**EXERCISE:** Copy out each line exactly; pictures stay out of the copy.

**SUPPLIED DATA:**
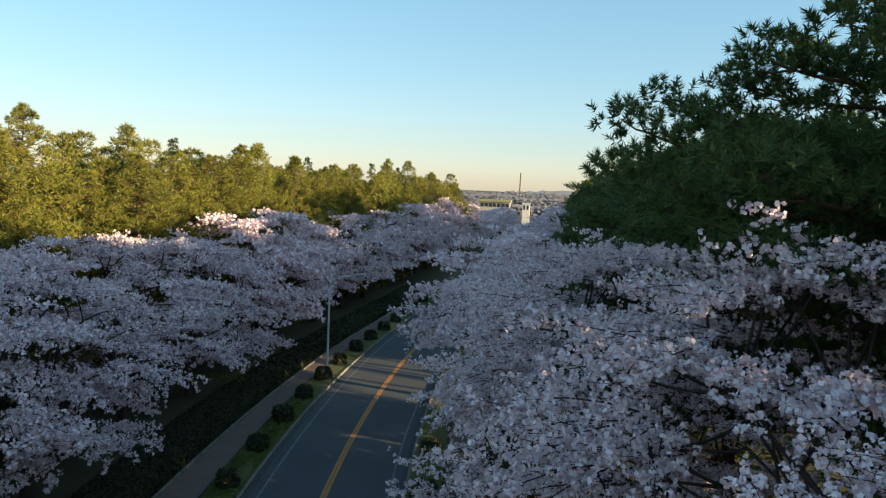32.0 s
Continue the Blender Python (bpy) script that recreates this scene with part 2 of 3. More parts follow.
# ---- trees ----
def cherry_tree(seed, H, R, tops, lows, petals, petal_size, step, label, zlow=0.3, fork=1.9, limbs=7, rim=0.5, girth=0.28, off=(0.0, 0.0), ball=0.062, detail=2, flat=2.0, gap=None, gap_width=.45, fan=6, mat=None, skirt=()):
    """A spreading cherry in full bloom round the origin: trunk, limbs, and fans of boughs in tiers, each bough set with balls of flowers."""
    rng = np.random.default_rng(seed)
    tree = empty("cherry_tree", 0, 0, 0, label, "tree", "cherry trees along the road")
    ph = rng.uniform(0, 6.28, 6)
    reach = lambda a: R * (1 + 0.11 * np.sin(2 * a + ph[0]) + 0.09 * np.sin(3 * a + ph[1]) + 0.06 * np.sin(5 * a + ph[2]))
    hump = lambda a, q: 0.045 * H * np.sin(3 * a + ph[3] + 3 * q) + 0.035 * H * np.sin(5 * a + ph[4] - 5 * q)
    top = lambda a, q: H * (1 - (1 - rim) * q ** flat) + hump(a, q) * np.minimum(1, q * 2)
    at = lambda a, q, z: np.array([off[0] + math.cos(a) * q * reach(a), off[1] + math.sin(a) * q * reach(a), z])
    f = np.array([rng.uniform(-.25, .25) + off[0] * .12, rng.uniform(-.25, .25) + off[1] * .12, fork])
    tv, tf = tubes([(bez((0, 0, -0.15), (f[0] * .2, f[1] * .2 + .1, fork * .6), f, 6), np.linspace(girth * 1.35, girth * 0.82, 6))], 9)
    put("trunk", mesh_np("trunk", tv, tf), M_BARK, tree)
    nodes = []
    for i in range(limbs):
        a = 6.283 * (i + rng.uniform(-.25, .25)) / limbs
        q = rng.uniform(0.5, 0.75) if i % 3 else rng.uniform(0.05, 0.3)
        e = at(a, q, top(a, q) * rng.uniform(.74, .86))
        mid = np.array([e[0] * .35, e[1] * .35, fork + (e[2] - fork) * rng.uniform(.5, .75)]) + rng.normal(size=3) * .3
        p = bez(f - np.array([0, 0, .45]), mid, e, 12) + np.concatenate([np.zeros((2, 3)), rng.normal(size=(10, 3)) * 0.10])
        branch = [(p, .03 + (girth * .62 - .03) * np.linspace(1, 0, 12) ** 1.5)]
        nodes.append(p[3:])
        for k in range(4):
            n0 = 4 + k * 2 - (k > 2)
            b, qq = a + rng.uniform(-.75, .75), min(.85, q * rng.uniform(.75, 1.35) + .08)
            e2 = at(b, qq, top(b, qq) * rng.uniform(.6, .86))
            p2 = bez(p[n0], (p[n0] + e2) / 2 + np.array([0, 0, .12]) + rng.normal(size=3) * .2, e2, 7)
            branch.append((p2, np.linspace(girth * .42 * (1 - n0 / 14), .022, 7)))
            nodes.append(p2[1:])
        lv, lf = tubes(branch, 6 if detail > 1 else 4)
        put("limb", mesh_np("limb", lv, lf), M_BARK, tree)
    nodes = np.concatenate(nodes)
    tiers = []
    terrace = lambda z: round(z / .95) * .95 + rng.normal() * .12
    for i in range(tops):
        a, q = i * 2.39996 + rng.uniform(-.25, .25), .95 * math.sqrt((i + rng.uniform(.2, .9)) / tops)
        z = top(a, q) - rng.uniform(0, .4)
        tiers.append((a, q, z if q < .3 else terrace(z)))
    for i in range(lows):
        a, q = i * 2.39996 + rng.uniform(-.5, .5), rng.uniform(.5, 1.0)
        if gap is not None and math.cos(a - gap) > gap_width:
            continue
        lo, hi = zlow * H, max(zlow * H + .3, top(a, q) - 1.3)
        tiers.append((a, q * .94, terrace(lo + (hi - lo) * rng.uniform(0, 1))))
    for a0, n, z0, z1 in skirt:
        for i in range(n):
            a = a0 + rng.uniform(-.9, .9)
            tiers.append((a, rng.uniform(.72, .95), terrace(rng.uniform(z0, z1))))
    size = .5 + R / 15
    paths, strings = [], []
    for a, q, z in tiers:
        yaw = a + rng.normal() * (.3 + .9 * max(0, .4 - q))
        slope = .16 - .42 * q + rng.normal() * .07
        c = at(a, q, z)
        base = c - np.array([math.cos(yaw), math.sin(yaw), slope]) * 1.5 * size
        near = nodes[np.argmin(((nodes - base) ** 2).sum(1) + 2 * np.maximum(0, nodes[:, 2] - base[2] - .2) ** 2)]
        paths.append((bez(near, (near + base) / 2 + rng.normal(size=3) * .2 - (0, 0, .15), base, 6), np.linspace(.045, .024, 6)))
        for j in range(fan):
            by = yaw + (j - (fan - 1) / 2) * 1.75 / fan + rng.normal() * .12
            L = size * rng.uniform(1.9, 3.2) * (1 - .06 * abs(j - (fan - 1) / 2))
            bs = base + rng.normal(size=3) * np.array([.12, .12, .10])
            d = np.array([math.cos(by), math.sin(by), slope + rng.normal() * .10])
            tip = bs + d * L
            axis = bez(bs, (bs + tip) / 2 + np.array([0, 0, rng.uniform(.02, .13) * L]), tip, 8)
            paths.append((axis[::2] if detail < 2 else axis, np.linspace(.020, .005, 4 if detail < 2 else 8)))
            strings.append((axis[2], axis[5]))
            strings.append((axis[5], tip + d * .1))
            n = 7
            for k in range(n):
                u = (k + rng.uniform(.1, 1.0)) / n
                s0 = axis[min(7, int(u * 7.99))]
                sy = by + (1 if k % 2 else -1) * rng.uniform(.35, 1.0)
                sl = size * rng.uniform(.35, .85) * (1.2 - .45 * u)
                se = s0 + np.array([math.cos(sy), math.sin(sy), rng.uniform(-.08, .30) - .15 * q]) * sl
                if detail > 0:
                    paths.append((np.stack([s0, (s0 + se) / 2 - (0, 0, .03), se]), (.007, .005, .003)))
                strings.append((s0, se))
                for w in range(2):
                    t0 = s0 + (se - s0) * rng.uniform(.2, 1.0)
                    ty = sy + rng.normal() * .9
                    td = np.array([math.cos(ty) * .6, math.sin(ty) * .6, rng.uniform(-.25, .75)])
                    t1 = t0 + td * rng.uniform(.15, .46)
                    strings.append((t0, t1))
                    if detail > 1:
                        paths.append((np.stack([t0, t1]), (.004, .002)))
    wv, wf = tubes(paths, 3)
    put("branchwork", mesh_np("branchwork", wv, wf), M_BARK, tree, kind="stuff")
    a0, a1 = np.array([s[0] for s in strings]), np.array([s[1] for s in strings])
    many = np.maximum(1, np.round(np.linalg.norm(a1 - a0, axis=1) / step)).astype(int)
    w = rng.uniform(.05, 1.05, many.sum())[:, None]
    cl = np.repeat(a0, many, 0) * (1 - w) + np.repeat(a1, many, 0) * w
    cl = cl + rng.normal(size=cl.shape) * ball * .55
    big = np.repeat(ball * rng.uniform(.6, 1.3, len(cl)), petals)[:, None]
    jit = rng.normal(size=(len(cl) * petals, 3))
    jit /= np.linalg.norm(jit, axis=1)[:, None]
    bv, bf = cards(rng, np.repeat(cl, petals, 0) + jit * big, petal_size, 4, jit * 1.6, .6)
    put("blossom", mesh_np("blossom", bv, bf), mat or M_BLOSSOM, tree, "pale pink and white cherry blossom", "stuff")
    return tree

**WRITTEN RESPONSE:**
32.0 s
Continue the Blender Python (bpy) script that recreates this scene with part 2 of 3. More parts follow.
# ---- trees ----
def cherry_tree(seed, H, R, tops, lows, petals, petal_size, step, label, zlow=0.3, fork=1.9, limbs=7, rim=0.5, girth=0.28, off=(0.0, 0.0), ball=0.062, detail=2, flat=2.0, gap=None, gap_width=.45, fan=6, mat=None, skirt=()):
    """A spreading cherry in full bloom round the origin: trunk, limbs, and fans of boughs in tiers, each bough set with balls of flowers."""
    rng = np.random.default_rng(seed)
    tree = empty("cherry_tree", 0, 0, 0, label, "tree", "cherry trees along the road")
    ph = rng.uniform(0, 6.28, 6)
    reach = lambda a: R * (1 + 0.11 * np.sin(2 * a + ph[0]) + 0.09 * np.sin(3 * a + ph[1]) + 0.06 * np.sin(5 * a + ph[2]))
    hump = lambda a, q: 0.045 * H * np.sin(3 * a + ph[3] + 3 * q) + 0.035 * H * np.sin(5 * a + ph[4] - 5 * q)
    top = lambda a, q: H * (1 - (1 - rim) * q ** flat) + hump(a, q) * np.minimum(1, q * 2)
    at = lambda a, q, z: np.array([off[0] + math.cos(a) * q * reach(a), off[1] + math.sin(a) * q * reach(a), z])
    f = np.array([rng.uniform(-.25, .25) + off[0] * .12, rng.uniform(-.25, .25) + off[1] * .12, fork])
    tv, tf = tubes([(bez((0, 0, -0.15), (f[0] * .2, f[1] * .2 + .1, fork * .6), f, 6), np.linspace(girth * 1.35, girth * 0.82, 6))], 9)
    put("trunk", mesh_np("trunk", tv, tf), M_BARK, tree)
    nodes = []
    for i in range(limbs):
        a = 6.283 * (i + rng.uniform(-.25, .25)) / limbs
        q = rng.uniform(0.5, 0.75) if i % 3 else rng.uniform(0.05, 0.3)
        e = at(a, q, top(a, q) * rng.uniform(.74, .86))
        mid = np.array([e[0] * .35, e[1] * .35, fork + (e[2] - fork) * rng.uniform(.5, .75)]) + rng.normal(size=3) * .3
        p = bez(f - np.array([0, 0, .45]), mid, e, 12) + np.concatenate([np.zeros((2, 3)), rng.normal(size=(10, 3)) * 0.10])
        branch = [(p, .03 + (girth * .62 - .03) * np.linspace(1, 0, 12) ** 1.5)]
        nodes.append(p[3:])
        for k in range(4):
            n0 = 4 + k * 2 - (k > 2)
            b, qq = a + rng.uniform(-.75, .75), min(.85, q * rng.uniform(.75, 1.35) + .08)
            e2 = at(b, qq, top(b, qq) * rng.uniform(.6, .86))
            p2 = bez(p[n0], (p[n0] + e2) / 2 + np.array([0, 0, .12]) + rng.normal(size=3) * .2, e2, 7)
            branch.append((p2, np.linspace(girth * .42 * (1 - n0 / 14), .022, 7)))
            nodes.append(p2[1:])
        lv, lf = tubes(branch, 6 if detail > 1 else 4)
        put("limb", mesh_np("limb", lv, lf), M_BARK, tree)
    nodes = np.concatenate(nodes)
    tiers = []
    terrace = lambda z: round(z / .95) * .95 + rng.normal() * .12
    for i in range(tops):
        a, q = i * 2.39996 + rng.uniform(-.25, .25), .95 * math.sqrt((i + rng.uniform(.2, .9)) / tops)
        z = top(a, q) - rng.uniform(0, .4)
        tiers.append((a, q, z if q < .3 else terrace(z)))
    for i in range(lows):
        a, q = i * 2.39996 + rng.uniform(-.5, .5), rng.uniform(.5, 1.0)
        if gap is not None and math.cos(a - gap) > gap_width:
            continue
        lo, hi = zlow * H, max(zlow * H + .3, top(a, q) - 1.3)
        tiers.append((a, q * .94, terrace(lo + (hi - lo) * rng.uniform(0, 1))))
    for a0, n, z0, z1 in skirt:
        for i in range(n):
            a = a0 + rng.uniform(-.9, .9)
            tiers.append((a, rng.uniform(.72, .95), terrace(rng.uniform(z0, z1))))
    size = .5 + R / 15
    paths, strings = [], []
    for a, q, z in tiers:
        yaw = a + rng.normal() * (.3 + .9 * max(0, .4 - q))
        slope = .16 - .42 * q + rng.normal() * .07
        c = at(a, q, z)
        base = c - np.array([math.cos(yaw), math.sin(yaw), slope]) * 1.5 * size
        near = nodes[np.argmin(((nodes - base) ** 2).sum(1) + 2 * np.maximum(0, nodes[:, 2] - base[2] - .2) ** 2)]
        paths.append((bez(near, (near + base) / 2 + rng.normal(size=3) * .2 - (0, 0, .15), base, 6), np.linspace(.045, .024, 6)))
        for j in range(fan):
            by = yaw + (j - (fan - 1) / 2) * 1.75 / fan + rng.normal() * .12
            L = size * rng.uniform(1.9, 3.2) * (1 - .06 * abs(j - (fan - 1) / 2))
            bs = base + rng.normal(size=3) * np.array([.12, .12, .10])
            d = np.array([math.cos(by), math.sin(by), slope + rng.normal() * .10])
            tip = bs + d * L
            axis = bez(bs, (bs + tip) / 2 + np.array([0, 0, rng.uniform(.02, .13) * L]), tip, 8)
            paths.append((axis[::2] if detail < 2 else axis, np.linspace(.020, .005, 4 if detail < 2 else 8)))
            strings.append((axis[2], axis[5]))
            strings.append((axis[5], tip + d * .1))
            n = 7
            for k in range(n):
                u = (k + rng.uniform(.1, 1.0)) / n
                s0 = axis[min(7, int(u * 7.99))]
                sy = by + (1 if k % 2 else -1) * rng.uniform(.35, 1.0)
                sl = size * rng.uniform(.35, .85) * (1.2 - .45 * u)
                se = s0 + np.array([math.cos(sy), math.sin(sy), rng.uniform(-.08, .30) - .15 * q]) * sl
                if detail > 0:
                    paths.append((np.stack([s0, (s0 + se) / 2 - (0, 0, .03), se]), (.007, .005, .003)))
                strings.append((s0, se))
                for w in range(2):
                    t0 = s0 + (se - s0) * rng.uniform(.2, 1.0)
                    ty = sy + rng.normal() * .9
                    td = np.array([math.cos(ty) * .6, math.sin(ty) * .6, rng.uniform(-.25, .75)])
                    t1 = t0 + td * rng.uniform(.15, .46)
                    strings.append((t0, t1))
                    if detail > 1:
                        paths.append((np.stack([t0, t1]), (.004, .002)))
    wv, wf = tubes(paths, 3)
    put("branchwork", mesh_np("branchwork", wv, wf), M_BARK, tree, kind="stuff")
    a0, a1 = np.array([s[0] for s in strings]), np.array([s[1] for s in strings])
    many = np.maximum(1, np.round(np.linalg.norm(a1 - a0, axis=1) / step)).astype(int)
    w = rng.uniform(.05, 1.05, many.sum())[:, None]
    cl = np.repeat(a0, many, 0) * (1 - w) + np.repeat(a1, many, 0) * w
    cl = cl + rng.normal(size=cl.shape) * ball * .55
    big = np.repeat(ball * rng.uniform(.6, 1.3, len(cl)), petals)[:, None]
    jit = rng.normal(size=(len(cl) * petals, 3))
    jit /= np.linalg.norm(jit, axis=1)[:, None]
    bv, bf = cards(rng, np.repeat(cl, petals, 0) + jit * big, petal_size, 4, jit * 1.6, .6)
    put("blossom", mesh_np("blossom", bv, bf), mat or M_BLOSSOM, tree, "pale pink and white cherry blossom", "stuff")
    return tree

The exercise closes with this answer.